** START OF Items **
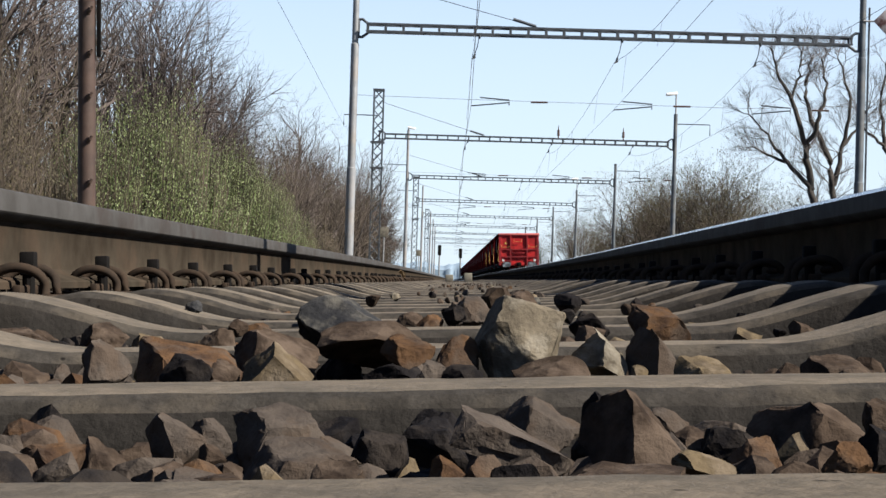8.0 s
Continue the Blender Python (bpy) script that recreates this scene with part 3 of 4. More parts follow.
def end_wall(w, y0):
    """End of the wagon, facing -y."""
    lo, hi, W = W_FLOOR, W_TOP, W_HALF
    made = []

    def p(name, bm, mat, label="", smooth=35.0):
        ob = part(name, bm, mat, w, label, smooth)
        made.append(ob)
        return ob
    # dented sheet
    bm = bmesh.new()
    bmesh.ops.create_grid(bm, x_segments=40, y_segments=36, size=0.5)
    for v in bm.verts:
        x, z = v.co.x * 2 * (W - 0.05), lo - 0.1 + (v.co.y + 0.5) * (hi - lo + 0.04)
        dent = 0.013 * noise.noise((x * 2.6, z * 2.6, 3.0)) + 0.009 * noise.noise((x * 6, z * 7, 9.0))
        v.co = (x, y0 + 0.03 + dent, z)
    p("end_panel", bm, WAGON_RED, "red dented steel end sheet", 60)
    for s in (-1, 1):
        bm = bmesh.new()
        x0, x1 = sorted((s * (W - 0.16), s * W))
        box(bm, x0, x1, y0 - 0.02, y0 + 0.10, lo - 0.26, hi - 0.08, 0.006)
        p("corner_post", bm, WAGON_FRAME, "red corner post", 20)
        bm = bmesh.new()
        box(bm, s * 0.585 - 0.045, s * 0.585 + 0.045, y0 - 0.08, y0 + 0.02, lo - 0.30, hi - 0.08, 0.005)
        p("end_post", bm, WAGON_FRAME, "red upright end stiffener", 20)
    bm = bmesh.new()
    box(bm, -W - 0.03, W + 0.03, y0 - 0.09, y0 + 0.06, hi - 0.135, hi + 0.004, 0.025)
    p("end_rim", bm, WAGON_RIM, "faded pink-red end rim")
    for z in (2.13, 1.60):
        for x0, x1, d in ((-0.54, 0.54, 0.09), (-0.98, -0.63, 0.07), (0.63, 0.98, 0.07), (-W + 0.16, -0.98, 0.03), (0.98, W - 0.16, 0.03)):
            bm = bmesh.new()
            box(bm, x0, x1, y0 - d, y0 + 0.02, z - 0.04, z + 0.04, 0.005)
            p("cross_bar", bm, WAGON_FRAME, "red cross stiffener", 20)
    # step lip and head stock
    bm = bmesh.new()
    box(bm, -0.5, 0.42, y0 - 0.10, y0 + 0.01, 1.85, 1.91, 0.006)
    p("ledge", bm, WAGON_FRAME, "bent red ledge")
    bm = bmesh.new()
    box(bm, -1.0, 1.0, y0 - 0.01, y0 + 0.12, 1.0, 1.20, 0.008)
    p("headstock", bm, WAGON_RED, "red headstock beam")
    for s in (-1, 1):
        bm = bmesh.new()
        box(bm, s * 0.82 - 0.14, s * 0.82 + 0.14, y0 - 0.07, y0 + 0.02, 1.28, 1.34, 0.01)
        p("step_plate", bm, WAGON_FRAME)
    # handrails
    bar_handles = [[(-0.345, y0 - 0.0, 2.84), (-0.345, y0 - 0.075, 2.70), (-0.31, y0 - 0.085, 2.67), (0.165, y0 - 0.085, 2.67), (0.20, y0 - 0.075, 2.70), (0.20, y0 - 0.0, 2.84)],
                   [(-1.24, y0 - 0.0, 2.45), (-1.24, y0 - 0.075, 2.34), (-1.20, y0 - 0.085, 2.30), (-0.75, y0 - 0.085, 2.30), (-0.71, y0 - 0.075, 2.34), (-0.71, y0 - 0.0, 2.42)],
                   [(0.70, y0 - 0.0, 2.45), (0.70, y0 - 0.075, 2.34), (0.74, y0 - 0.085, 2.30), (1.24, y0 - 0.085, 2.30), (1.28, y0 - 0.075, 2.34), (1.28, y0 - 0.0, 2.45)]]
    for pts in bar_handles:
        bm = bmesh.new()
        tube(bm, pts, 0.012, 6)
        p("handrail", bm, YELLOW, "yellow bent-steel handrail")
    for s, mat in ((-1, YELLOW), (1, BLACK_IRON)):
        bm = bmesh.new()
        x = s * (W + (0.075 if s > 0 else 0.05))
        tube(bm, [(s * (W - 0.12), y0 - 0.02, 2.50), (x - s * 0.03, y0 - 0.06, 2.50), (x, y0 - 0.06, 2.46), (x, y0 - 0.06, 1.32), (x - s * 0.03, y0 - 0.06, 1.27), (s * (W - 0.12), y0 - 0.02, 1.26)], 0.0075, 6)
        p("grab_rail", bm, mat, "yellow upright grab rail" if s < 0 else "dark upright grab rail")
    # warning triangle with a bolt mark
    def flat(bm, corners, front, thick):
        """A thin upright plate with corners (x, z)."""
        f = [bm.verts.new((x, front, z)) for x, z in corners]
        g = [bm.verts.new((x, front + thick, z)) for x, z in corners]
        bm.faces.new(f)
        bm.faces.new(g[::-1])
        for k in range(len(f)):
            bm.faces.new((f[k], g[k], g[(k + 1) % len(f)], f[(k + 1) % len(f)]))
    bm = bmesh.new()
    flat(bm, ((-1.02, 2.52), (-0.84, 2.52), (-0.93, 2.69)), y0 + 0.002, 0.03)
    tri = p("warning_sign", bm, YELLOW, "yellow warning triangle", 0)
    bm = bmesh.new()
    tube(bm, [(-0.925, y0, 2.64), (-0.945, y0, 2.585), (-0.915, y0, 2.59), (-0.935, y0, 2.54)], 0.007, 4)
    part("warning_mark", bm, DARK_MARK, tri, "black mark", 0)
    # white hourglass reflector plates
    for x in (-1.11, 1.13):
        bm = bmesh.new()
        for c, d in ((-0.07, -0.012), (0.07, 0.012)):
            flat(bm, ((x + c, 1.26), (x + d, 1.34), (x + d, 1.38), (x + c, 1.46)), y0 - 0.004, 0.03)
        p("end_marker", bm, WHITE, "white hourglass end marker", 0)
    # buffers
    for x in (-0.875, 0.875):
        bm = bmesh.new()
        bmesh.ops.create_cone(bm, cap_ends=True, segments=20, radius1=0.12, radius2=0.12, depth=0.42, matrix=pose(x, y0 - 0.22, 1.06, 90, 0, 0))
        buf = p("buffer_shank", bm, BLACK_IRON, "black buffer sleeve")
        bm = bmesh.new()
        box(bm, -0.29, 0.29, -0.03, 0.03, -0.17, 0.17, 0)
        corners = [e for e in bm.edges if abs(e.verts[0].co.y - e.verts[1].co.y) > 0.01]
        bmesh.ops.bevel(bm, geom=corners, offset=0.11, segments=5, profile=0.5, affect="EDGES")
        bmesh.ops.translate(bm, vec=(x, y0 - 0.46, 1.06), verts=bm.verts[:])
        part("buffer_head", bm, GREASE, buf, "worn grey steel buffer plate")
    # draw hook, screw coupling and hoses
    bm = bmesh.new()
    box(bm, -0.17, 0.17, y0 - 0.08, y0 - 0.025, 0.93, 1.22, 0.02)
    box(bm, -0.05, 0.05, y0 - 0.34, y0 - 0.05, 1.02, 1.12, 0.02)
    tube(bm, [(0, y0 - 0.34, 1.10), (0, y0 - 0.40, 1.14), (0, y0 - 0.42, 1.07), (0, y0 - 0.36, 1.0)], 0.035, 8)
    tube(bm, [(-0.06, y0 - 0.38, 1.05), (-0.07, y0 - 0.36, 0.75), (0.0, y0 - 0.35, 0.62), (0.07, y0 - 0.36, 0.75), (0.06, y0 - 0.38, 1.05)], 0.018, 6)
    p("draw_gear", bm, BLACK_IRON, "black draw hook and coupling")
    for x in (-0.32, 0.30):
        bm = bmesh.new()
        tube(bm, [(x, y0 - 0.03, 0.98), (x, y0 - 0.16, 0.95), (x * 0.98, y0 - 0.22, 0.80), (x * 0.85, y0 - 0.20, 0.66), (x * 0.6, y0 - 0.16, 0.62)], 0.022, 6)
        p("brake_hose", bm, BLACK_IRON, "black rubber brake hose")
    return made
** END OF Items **
** START OF Items **
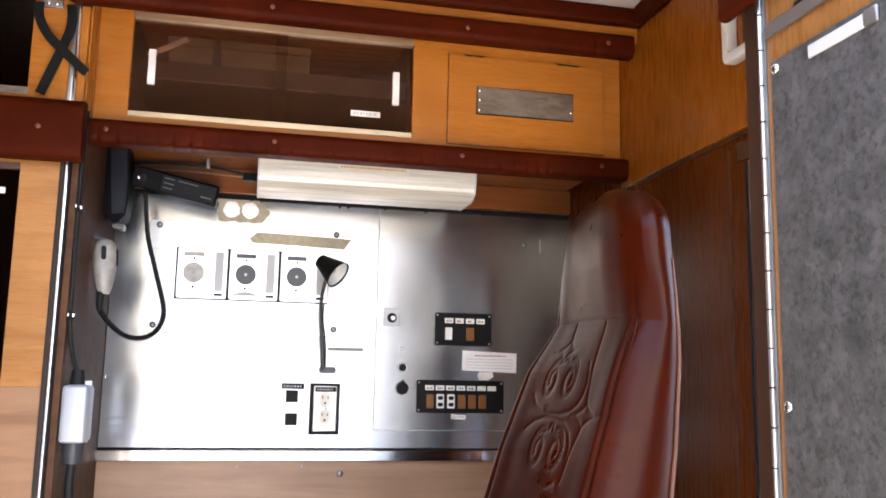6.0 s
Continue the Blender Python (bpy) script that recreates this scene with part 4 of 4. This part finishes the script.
** END OF Items **
** START OF Items **
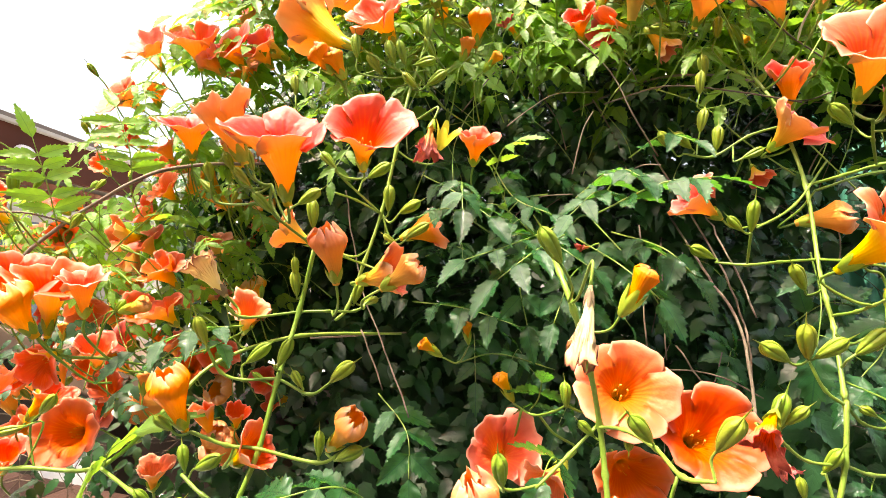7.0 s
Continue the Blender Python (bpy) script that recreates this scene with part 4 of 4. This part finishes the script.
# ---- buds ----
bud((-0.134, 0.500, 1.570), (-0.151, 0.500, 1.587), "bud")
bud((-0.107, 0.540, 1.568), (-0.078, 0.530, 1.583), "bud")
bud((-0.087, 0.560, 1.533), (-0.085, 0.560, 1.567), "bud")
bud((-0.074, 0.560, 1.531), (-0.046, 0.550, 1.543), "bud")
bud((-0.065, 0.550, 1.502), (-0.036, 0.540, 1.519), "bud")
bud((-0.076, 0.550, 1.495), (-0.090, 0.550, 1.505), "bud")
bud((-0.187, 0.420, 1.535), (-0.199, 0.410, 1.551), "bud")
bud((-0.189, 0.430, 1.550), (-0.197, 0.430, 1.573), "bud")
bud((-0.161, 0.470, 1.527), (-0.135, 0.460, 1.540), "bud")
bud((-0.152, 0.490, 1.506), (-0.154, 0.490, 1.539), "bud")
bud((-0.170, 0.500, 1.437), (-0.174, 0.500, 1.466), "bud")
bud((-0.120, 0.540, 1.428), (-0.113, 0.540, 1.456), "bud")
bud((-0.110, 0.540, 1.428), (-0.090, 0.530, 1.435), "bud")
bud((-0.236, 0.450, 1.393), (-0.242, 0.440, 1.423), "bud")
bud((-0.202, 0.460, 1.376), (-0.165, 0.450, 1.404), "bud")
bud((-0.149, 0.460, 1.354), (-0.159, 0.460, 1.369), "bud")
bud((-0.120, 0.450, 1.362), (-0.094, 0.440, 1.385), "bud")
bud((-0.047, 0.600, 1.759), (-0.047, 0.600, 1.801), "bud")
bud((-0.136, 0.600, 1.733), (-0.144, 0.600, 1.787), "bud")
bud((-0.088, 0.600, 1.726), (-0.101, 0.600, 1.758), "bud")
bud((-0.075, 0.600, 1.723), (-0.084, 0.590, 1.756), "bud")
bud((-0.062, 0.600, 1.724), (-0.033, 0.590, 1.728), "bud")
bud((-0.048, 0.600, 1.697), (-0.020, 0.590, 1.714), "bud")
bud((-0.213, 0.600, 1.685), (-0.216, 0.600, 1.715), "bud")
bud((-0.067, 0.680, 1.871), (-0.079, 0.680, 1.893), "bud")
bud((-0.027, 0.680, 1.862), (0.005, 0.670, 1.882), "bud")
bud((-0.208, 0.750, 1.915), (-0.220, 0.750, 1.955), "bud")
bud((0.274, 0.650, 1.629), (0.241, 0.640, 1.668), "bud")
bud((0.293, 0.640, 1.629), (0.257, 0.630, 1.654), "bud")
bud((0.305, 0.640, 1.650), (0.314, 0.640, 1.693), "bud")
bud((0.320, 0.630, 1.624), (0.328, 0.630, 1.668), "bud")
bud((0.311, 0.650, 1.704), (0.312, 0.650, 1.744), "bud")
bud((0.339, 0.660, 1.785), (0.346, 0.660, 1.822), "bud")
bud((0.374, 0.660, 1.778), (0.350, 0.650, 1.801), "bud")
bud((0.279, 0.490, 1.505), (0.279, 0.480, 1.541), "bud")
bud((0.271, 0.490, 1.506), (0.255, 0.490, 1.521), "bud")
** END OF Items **
What you need to do >>
Take every line that includes the string "with" and copy it.

Reply to the exercise >>
Continue the Blender Python (bpy) script that recreates this scene with part 3 of 4. More parts follow.
    # warning triangle with a bolt mark
        """A thin upright plate with corners (x, z)."""
Continue the Blender Python (bpy) script that recreates this scene with part 4 of 4. This part finishes the script.
Continue the Blender Python (bpy) script that recreates this scene with part 4 of 4. This part finishes the script.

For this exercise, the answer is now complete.